Ahora preciso reunirme con Laura y mi hijo. Debo llenarme con los últimos sonidos amables de la vida que conocí. Grabaré una guacamaya en vuelo y la impertinencia de los periquitos al atardecer. Me tatuaré el azul del cielo sobre el cerro en mis retinas y partiré. Quedarme es morir de miedo y temo perder el juicio, que siempre me fue tan esquivo. Los fantasmas con la bulla de mi gente me visitan la víspera de mi vuelo. Me conforta su alharaca, brotando musica de sus cuerpos. Se despiden de mí, me despido de ellos. Hablaré con las palabras del destierro de este ruido macabro y de su tormento. Voy a relatar la historia de mis abuelos, de sus sonidos hechos de risa, de mar, de colores intensos. Voy a hablar de mi madre, de nuestra gente, bautizados de sabores y cuentos. Quiero narrar la historia de lo que hacen los decentes, para llenar de sentidos este silencio, para no perder coherencia, ante la voracidad de un ruido cada vez más tenaz y necio. Quiero contar cómo se sobrevive dentro de su jaula de hierro.
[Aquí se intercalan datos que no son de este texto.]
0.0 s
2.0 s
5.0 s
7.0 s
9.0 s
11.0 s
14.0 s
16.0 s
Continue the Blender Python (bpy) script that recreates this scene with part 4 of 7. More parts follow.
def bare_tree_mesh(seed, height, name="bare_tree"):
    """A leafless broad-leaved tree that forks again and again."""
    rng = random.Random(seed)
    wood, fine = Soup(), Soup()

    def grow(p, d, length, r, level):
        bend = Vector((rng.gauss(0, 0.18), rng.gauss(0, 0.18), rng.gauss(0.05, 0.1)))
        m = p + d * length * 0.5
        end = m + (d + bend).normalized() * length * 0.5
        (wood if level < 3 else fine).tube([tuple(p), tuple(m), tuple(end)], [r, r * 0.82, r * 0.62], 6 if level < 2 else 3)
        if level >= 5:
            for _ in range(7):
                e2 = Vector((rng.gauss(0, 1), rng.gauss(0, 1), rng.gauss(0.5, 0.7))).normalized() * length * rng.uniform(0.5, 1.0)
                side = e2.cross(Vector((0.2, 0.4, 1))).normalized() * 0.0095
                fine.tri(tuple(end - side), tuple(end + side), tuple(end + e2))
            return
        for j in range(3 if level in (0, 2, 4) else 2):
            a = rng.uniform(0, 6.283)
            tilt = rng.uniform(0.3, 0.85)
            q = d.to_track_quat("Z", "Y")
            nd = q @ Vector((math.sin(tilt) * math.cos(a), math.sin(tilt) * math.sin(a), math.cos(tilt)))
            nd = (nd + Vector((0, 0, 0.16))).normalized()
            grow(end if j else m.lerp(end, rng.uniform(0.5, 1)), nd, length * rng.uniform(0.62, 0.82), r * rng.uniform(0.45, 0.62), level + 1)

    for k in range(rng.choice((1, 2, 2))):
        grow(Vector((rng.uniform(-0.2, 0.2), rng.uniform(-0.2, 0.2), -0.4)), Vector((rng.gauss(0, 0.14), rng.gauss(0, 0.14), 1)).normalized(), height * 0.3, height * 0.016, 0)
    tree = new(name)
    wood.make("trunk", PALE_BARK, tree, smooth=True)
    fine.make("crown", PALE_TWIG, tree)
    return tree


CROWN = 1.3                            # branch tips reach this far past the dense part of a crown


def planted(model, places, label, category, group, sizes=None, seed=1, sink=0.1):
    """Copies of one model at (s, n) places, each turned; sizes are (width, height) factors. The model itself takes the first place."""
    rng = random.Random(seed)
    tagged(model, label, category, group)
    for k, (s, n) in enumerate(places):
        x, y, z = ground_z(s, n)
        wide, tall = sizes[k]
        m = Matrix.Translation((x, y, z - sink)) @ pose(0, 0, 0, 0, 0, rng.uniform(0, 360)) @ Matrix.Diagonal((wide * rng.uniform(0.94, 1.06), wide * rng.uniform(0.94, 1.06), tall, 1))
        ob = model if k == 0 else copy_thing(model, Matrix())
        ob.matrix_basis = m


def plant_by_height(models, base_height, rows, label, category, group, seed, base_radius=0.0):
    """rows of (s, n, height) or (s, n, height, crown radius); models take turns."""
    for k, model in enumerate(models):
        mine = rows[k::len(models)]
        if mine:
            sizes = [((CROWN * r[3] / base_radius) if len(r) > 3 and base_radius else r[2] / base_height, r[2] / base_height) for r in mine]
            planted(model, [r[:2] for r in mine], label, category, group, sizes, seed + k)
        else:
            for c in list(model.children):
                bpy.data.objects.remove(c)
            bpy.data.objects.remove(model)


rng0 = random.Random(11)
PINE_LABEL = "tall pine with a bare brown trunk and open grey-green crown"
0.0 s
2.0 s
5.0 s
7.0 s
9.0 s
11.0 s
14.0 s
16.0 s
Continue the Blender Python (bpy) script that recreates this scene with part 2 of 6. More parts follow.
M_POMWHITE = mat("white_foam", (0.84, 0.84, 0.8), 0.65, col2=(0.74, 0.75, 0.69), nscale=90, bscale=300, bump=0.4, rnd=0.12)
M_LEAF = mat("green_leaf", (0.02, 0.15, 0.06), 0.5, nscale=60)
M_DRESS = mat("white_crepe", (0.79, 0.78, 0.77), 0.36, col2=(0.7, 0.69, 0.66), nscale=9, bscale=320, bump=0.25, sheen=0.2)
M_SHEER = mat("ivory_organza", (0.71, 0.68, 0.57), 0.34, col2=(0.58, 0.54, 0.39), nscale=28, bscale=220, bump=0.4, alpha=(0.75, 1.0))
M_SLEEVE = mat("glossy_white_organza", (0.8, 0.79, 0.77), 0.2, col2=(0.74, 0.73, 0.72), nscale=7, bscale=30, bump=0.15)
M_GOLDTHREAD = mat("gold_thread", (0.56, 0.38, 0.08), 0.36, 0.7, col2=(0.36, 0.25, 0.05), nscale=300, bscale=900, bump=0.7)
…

A ratos me siento cobarde, por abandonar la fe y el empeño. La voz de mi abuelo me advierte que quizás, solo quizás, estemos devolviendo las manos y los sueños que se nos cedieron hace un tiempo. En la proeza de nuestras insistencias, donde sea que estas se encuentren radica la veracidad. Probablemente en el heroísmo de esa frontera que cada quien lleva ahora en su relato, está la verdad que valdrá la pena detallar. Dejo millones de empeños de sílabas tercas, de manos todavía llenas, de propósitos que se rebelan. El recogimiento es una mera defensa. Cada quien a su manera resiste la obscena verbena.
Escribo en papel, torpemente, con caligrafía minúscula resumo un abismo, con esa prudencia que llenan las historias hechas a puño y letra, buscando cerrar este ciclo donde nos vimos precisados a descubrir el sentido de todos los silencios que sobre nosotros cayeron.